▸ **Written problem**:
Word for word, quote all of the material, omitting the pictures.

━━━━

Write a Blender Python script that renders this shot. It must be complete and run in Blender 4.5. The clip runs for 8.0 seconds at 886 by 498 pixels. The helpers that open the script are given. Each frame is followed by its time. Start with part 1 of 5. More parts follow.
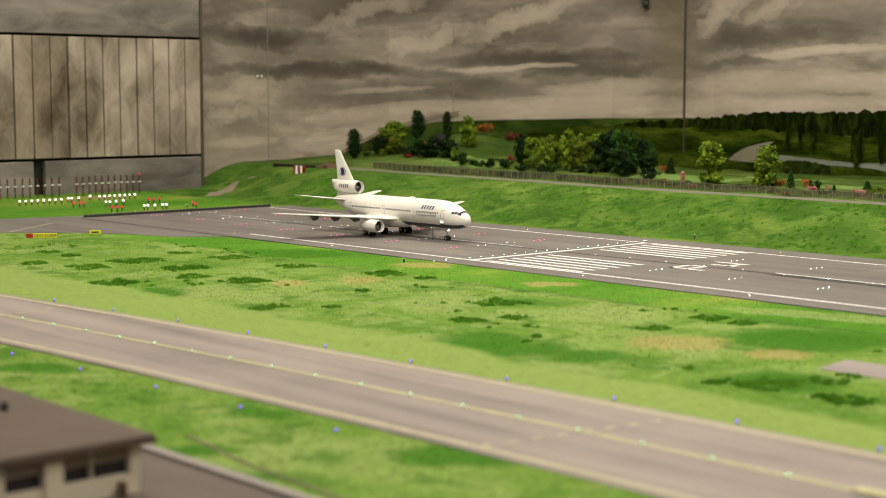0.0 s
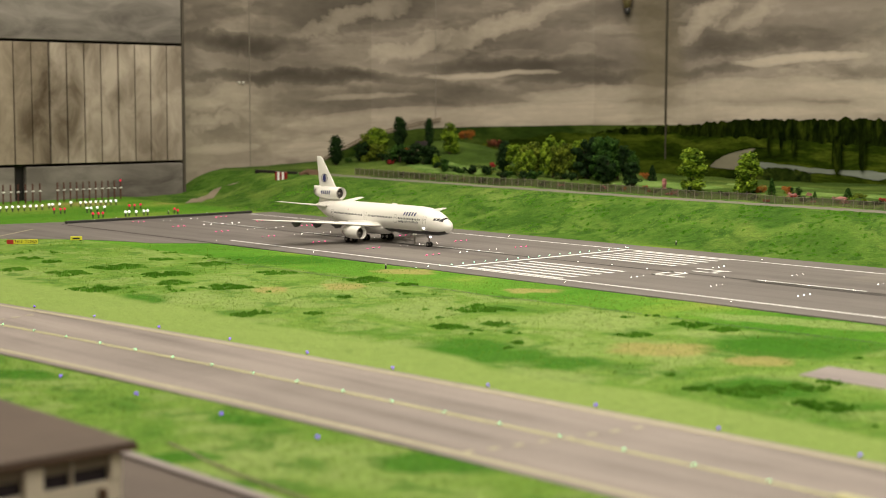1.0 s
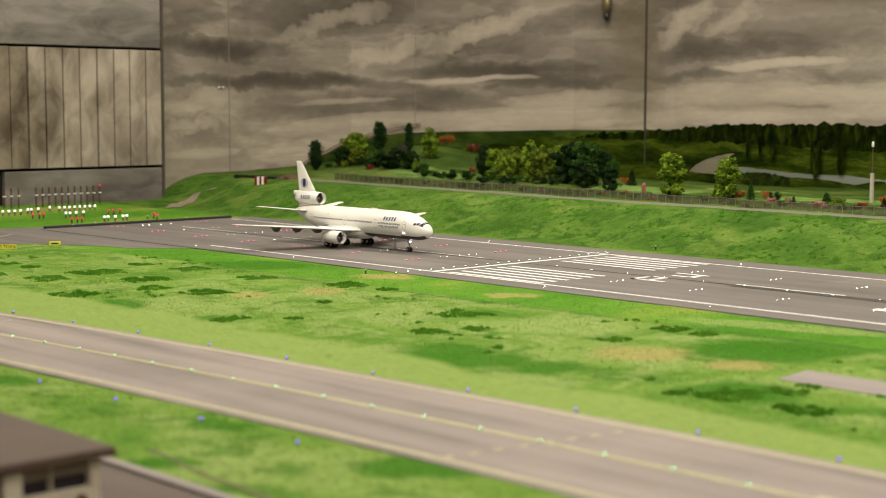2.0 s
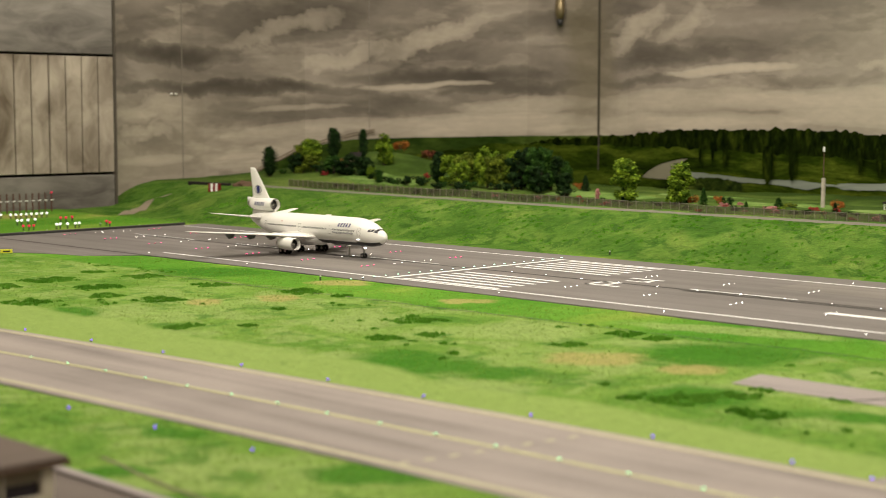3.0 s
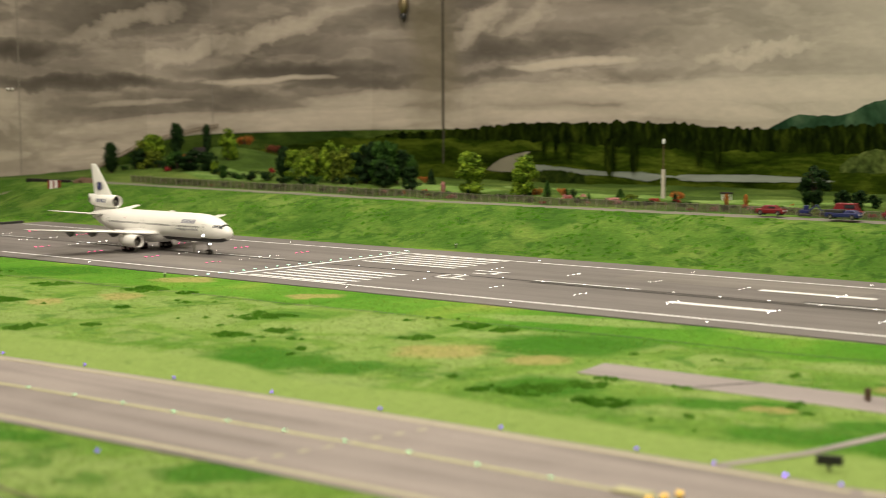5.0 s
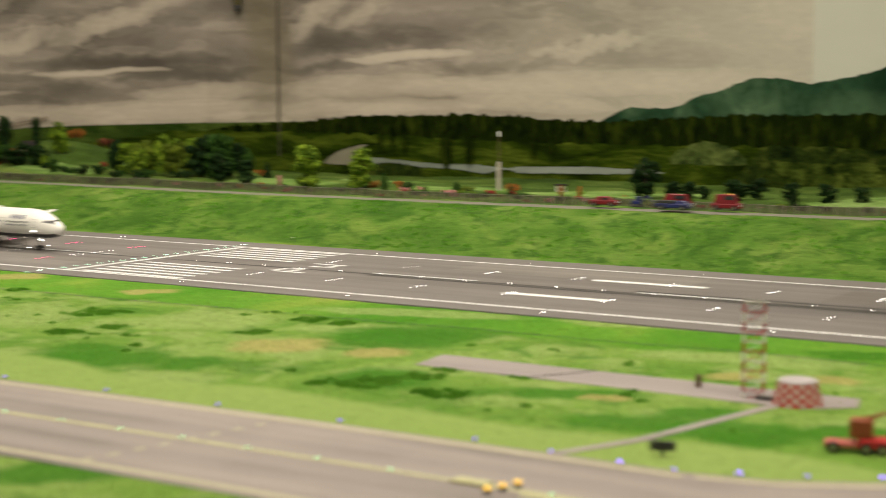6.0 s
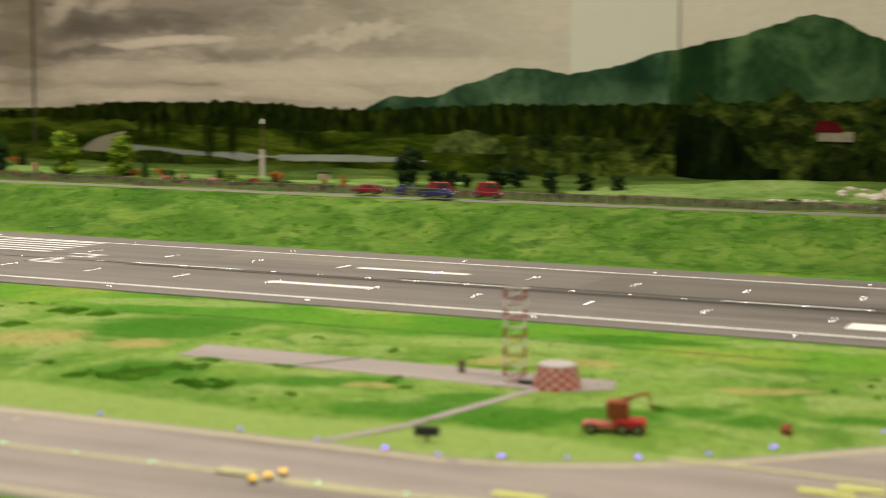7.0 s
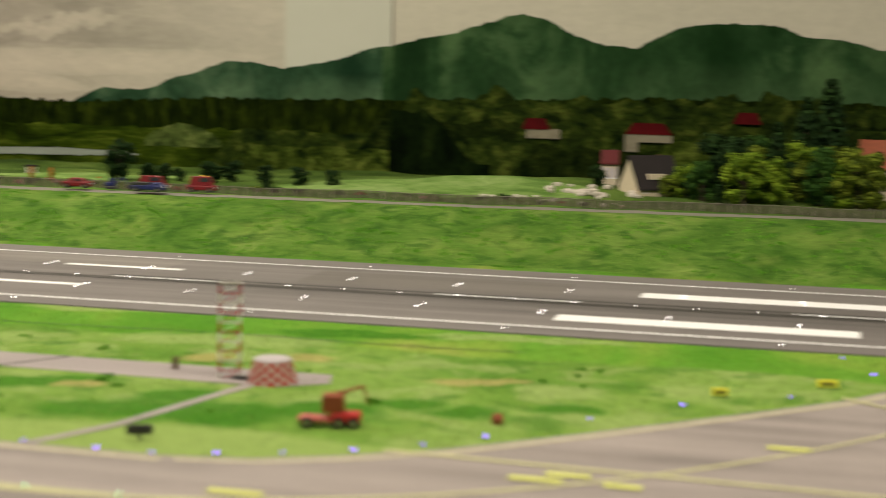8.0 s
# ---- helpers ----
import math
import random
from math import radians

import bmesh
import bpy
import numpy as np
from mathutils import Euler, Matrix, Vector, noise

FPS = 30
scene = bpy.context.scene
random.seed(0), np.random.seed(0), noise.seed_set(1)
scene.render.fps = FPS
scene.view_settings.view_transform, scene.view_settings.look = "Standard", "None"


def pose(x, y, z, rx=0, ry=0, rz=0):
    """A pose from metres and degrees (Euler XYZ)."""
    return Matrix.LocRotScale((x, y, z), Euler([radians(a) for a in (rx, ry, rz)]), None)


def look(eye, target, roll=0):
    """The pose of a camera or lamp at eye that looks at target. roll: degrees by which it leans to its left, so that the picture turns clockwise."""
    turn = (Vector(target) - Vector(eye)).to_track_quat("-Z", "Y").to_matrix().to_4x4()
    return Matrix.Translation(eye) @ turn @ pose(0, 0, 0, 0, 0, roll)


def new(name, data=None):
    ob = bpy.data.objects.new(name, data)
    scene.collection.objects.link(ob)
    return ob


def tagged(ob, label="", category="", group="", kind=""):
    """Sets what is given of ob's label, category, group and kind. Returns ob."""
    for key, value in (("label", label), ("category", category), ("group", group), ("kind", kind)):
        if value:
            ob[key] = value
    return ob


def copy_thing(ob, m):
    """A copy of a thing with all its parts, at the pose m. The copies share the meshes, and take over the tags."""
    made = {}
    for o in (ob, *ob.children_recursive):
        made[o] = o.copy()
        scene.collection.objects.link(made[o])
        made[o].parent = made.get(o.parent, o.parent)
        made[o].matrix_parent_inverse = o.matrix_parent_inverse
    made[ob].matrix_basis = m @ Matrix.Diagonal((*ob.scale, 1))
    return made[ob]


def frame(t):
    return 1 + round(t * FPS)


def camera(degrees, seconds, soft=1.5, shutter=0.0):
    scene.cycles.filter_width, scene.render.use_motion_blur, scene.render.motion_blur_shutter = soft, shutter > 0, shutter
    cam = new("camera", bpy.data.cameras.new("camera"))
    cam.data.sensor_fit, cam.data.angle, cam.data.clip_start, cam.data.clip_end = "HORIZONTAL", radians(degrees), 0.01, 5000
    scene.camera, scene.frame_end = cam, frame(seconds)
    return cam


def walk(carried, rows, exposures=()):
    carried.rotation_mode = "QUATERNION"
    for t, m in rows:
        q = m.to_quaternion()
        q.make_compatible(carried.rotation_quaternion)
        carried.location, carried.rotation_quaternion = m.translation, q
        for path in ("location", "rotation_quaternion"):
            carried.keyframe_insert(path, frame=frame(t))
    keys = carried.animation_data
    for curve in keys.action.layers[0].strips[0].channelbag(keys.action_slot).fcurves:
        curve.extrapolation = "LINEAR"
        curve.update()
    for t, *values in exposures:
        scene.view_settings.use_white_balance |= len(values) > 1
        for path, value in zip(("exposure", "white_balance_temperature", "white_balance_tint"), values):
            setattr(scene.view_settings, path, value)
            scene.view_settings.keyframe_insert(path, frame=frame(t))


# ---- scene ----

━━━━

▸ **Solution**:
Write a Blender Python script that renders this shot. It must be complete and run in Blender 4.5. The clip runs for 8.0 seconds at 886 by 498 pixels. The helpers that open the script are given. Each frame is followed by its time. Start with part 1 of 5. More parts follow.
0.0 s
1.0 s
2.0 s
3.0 s
5.0 s
6.0 s
7.0 s
8.0 s
# ---- helpers ----
import math
import random
from math import radians

import bmesh
import bpy
import numpy as np
from mathutils import Euler, Matrix, Vector, noise

FPS = 30
scene = bpy.context.scene
random.seed(0), np.random.seed(0), noise.seed_set(1)
scene.render.fps = FPS
scene.view_settings.view_transform, scene.view_settings.look = "Standard", "None"


def pose(x, y, z, rx=0, ry=0, rz=0):
    """A pose from metres and degrees (Euler XYZ)."""
    return Matrix.LocRotScale((x, y, z), Euler([radians(a) for a in (rx, ry, rz)]), None)


def look(eye, target, roll=0):
    """The pose of a camera or lamp at eye that looks at target. roll: degrees by which it leans to its left, so that the picture turns clockwise."""
    turn = (Vector(target) - Vector(eye)).to_track_quat("-Z", "Y").to_matrix().to_4x4()
    return Matrix.Translation(eye) @ turn @ pose(0, 0, 0, 0, 0, roll)


def new(name, data=None):
    ob = bpy.data.objects.new(name, data)
    scene.collection.objects.link(ob)
    return ob


def tagged(ob, label="", category="", group="", kind=""):
    """Sets what is given of ob's label, category, group and kind. Returns ob."""
    for key, value in (("label", label), ("category", category), ("group", group), ("kind", kind)):
        if value:
            ob[key] = value
    return ob


def copy_thing(ob, m):
    """A copy of a thing with all its parts, at the pose m. The copies share the meshes, and take over the tags."""
    made = {}
    for o in (ob, *ob.children_recursive):
        made[o] = o.copy()
        scene.collection.objects.link(made[o])
        made[o].parent = made.get(o.parent, o.parent)
        made[o].matrix_parent_inverse = o.matrix_parent_inverse
    made[ob].matrix_basis = m @ Matrix.Diagonal((*ob.scale, 1))
    return made[ob]


def frame(t):
    return 1 + round(t * FPS)


def camera(degrees, seconds, soft=1.5, shutter=0.0):
    scene.cycles.filter_width, scene.render.use_motion_blur, scene.render.motion_blur_shutter = soft, shutter > 0, shutter
    cam = new("camera", bpy.data.cameras.new("camera"))
    cam.data.sensor_fit, cam.data.angle, cam.data.clip_start, cam.data.clip_end = "HORIZONTAL", radians(degrees), 0.01, 5000
    scene.camera, scene.frame_end = cam, frame(seconds)
    return cam


def walk(carried, rows, exposures=()):
    carried.rotation_mode = "QUATERNION"
    for t, m in rows:
        q = m.to_quaternion()
        q.make_compatible(carried.rotation_quaternion)
        carried.location, carried.rotation_quaternion = m.translation, q
        for path in ("location", "rotation_quaternion"):
            carried.keyframe_insert(path, frame=frame(t))
    keys = carried.animation_data
    for curve in keys.action.layers[0].strips[0].channelbag(keys.action_slot).fcurves:
        curve.extrapolation = "LINEAR"
        curve.update()
    for t, *values in exposures:
        scene.view_settings.use_white_balance |= len(values) > 1
        for path, value in zip(("exposure", "white_balance_temperature", "white_balance_tint"), values):
            setattr(scene.view_settings, path, value)
            scene.view_settings.keyframe_insert(path, frame=frame(t))


# ---- scene ----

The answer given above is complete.